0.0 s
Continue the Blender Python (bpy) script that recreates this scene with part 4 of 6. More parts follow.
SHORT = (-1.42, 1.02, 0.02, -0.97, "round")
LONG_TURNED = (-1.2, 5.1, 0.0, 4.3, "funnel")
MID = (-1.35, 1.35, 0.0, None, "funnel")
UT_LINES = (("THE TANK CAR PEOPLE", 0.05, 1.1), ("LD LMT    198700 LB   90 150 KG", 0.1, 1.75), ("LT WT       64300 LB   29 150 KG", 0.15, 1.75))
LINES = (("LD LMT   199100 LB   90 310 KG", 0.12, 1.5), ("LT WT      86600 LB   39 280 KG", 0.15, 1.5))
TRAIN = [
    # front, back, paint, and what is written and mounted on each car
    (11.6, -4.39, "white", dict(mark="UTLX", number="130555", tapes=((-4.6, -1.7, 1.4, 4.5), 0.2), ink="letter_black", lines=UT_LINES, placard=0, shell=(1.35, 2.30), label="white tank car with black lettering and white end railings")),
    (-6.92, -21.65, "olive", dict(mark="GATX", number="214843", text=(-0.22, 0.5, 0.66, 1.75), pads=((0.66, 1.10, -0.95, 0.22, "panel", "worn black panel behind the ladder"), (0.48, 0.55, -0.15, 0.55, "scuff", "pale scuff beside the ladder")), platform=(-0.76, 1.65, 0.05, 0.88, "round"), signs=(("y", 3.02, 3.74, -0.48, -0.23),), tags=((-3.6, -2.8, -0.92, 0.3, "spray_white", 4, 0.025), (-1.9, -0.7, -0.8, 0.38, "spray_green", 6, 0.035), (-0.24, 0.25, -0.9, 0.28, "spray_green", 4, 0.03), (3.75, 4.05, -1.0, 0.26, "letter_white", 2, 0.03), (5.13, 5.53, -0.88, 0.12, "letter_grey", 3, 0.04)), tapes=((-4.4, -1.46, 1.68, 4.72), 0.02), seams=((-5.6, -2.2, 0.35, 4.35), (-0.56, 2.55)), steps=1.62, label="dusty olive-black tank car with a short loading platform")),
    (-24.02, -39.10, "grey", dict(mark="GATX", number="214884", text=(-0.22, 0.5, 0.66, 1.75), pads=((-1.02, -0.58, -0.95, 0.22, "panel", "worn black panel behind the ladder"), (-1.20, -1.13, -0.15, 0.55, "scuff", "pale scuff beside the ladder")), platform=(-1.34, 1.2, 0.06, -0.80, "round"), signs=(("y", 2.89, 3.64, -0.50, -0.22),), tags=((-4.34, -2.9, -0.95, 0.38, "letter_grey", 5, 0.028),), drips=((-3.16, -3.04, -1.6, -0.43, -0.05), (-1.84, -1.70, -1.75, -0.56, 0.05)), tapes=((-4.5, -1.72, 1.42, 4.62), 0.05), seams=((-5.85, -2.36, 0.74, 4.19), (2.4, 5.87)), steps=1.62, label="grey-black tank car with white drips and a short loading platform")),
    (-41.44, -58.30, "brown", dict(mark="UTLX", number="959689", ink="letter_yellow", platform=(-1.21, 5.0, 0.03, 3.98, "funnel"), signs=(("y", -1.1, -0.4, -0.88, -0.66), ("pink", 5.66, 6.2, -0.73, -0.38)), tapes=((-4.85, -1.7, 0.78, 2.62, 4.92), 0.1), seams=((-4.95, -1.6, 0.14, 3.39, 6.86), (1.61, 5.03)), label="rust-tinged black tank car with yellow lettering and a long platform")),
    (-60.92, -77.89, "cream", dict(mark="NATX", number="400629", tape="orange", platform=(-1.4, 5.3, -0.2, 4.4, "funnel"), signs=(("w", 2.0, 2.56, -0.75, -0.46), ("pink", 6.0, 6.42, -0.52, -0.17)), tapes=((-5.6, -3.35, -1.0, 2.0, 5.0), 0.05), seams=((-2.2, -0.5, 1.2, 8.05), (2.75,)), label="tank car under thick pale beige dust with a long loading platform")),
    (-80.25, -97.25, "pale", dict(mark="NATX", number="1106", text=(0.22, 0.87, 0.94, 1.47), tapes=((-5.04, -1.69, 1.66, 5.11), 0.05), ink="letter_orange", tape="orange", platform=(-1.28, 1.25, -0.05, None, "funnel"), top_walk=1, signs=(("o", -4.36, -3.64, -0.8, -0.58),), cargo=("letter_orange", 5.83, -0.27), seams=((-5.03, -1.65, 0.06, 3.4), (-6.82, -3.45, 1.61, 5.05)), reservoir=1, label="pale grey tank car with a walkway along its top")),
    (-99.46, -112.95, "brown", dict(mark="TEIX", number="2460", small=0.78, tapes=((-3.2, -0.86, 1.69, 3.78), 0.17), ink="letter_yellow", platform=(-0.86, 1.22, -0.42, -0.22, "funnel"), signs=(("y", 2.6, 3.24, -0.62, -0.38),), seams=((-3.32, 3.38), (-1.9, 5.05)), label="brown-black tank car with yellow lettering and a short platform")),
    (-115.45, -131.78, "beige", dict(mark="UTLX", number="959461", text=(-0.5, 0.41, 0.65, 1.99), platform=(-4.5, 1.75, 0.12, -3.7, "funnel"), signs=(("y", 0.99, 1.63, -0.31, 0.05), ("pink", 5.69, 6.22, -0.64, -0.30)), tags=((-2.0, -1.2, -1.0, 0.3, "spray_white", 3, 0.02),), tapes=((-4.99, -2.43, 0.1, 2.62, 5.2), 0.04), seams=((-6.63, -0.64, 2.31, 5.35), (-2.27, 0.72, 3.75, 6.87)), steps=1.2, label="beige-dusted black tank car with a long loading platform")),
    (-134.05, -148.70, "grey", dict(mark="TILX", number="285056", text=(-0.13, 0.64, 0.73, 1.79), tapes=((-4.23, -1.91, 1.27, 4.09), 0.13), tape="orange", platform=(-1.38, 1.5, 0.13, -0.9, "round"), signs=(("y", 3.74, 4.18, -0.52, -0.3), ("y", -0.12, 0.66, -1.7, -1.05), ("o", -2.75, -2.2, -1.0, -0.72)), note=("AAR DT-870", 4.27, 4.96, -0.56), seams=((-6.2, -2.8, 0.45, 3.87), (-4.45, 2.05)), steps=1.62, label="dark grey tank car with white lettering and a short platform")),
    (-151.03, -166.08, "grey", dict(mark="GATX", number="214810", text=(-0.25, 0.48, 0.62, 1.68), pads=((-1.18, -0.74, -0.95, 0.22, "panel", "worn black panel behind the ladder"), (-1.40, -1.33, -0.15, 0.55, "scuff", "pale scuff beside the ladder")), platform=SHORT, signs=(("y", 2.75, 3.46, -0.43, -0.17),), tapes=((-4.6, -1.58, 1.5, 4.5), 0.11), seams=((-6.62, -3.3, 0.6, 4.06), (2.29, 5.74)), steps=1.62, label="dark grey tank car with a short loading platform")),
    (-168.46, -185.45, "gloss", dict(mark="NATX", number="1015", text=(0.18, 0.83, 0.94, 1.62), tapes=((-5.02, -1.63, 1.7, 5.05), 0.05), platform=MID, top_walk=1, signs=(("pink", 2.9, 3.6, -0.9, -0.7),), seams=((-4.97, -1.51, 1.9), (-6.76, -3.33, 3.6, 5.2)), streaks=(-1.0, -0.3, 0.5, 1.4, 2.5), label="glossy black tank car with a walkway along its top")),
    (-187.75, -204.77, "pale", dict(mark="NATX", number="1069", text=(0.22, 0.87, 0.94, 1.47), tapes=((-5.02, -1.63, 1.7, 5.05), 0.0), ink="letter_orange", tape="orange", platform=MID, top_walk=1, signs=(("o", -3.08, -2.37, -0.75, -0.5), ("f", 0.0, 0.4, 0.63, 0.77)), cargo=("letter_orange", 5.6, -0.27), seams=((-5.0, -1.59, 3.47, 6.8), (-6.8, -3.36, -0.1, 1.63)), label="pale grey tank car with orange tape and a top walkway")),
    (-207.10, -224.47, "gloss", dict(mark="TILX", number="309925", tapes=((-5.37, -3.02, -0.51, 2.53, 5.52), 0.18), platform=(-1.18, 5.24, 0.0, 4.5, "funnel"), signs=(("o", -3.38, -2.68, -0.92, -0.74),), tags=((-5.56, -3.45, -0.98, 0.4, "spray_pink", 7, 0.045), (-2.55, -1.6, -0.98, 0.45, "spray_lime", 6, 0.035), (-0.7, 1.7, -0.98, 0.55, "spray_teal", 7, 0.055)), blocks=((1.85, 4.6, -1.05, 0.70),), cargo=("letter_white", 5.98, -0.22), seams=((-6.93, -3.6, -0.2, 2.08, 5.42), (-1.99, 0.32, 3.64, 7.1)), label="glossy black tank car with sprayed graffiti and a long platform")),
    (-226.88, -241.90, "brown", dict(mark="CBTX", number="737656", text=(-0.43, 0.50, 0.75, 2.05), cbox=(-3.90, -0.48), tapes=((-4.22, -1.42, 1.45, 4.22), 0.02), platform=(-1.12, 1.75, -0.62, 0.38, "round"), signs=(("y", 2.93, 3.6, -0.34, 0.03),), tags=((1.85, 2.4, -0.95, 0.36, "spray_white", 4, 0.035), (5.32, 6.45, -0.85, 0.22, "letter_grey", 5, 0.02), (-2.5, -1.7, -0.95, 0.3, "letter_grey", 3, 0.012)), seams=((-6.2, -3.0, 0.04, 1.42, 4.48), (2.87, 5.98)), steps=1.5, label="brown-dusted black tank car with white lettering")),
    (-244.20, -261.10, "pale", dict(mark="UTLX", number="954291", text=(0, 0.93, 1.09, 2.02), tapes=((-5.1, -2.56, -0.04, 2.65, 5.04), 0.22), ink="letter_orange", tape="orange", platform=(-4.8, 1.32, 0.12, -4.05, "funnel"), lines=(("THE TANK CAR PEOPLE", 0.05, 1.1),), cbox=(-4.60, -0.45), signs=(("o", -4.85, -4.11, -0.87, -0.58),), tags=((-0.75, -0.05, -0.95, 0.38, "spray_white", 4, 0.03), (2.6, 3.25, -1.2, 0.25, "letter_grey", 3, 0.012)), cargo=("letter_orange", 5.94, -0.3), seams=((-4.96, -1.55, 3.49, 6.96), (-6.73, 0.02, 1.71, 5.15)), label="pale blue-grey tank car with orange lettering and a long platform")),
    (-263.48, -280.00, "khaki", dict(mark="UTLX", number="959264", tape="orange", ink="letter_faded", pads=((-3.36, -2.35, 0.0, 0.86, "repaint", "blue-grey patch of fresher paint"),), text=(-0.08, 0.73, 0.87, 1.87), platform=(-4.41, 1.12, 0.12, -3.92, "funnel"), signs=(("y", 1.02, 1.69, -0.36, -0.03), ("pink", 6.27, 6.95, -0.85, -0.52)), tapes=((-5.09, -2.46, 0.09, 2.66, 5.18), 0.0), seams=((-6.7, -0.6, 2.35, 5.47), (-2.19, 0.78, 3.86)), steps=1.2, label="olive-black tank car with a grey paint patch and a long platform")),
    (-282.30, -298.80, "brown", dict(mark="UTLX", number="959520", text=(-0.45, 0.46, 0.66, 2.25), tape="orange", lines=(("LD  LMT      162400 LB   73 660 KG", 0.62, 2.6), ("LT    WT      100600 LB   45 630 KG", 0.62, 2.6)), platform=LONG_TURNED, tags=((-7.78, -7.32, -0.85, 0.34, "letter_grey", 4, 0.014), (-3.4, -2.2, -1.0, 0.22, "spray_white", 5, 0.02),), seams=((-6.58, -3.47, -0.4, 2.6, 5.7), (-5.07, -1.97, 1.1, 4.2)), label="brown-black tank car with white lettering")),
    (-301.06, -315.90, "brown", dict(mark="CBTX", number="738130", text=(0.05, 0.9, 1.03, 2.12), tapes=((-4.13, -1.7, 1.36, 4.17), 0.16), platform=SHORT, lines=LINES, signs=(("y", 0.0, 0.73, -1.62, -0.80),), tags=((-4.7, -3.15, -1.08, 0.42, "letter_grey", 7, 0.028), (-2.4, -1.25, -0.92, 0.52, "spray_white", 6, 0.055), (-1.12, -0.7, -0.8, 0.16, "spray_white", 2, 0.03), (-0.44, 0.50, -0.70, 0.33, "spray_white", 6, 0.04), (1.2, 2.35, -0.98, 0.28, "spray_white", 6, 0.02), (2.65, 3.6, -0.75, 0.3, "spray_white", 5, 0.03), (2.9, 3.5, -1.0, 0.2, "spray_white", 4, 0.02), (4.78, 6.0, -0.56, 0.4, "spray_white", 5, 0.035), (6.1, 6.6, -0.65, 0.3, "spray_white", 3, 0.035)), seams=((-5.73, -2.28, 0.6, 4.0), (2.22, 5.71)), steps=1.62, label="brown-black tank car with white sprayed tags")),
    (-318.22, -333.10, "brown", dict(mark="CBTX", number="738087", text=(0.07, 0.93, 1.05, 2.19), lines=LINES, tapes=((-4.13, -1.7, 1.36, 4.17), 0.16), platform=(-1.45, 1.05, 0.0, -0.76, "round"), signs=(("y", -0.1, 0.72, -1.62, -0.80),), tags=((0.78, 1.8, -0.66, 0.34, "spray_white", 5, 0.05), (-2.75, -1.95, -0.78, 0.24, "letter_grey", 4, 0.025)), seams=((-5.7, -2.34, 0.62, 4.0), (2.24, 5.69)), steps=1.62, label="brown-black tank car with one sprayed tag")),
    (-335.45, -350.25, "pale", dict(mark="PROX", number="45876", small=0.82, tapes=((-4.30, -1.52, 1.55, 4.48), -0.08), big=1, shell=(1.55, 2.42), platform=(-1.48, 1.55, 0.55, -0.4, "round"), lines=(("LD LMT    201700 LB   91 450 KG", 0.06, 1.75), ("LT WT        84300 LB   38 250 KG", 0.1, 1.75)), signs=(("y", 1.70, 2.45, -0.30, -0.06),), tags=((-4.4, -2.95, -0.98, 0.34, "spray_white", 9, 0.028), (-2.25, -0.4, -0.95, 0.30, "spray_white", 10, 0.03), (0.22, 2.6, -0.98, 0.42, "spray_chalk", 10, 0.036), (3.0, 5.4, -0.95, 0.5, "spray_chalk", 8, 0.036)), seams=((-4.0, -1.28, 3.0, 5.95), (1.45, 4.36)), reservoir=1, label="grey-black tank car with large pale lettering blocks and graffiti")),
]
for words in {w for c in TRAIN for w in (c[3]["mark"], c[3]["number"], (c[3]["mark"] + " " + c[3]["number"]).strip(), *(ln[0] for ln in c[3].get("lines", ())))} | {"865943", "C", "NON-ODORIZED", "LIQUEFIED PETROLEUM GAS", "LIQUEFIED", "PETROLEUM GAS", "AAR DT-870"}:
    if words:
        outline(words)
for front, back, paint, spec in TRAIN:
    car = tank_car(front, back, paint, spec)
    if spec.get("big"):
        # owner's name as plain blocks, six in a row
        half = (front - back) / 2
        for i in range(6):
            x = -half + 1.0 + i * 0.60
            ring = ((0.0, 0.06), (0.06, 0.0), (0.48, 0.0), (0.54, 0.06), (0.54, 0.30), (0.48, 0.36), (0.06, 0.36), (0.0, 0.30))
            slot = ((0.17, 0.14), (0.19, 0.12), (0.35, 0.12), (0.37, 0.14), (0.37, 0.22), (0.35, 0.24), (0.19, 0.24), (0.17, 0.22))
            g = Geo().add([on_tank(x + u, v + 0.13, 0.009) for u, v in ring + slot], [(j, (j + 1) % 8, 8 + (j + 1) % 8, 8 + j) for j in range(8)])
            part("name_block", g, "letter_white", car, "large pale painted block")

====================

> **WHAT TO DO**: Show each line of the listing that holds the string "part".

> **WRITTEN SOLUTION**:
Continue the Blender Python (bpy) script that recreates this scene with part 4 of 6. More parts follow.
            part("name_block", g, "letter_white", car, "large pale painted block")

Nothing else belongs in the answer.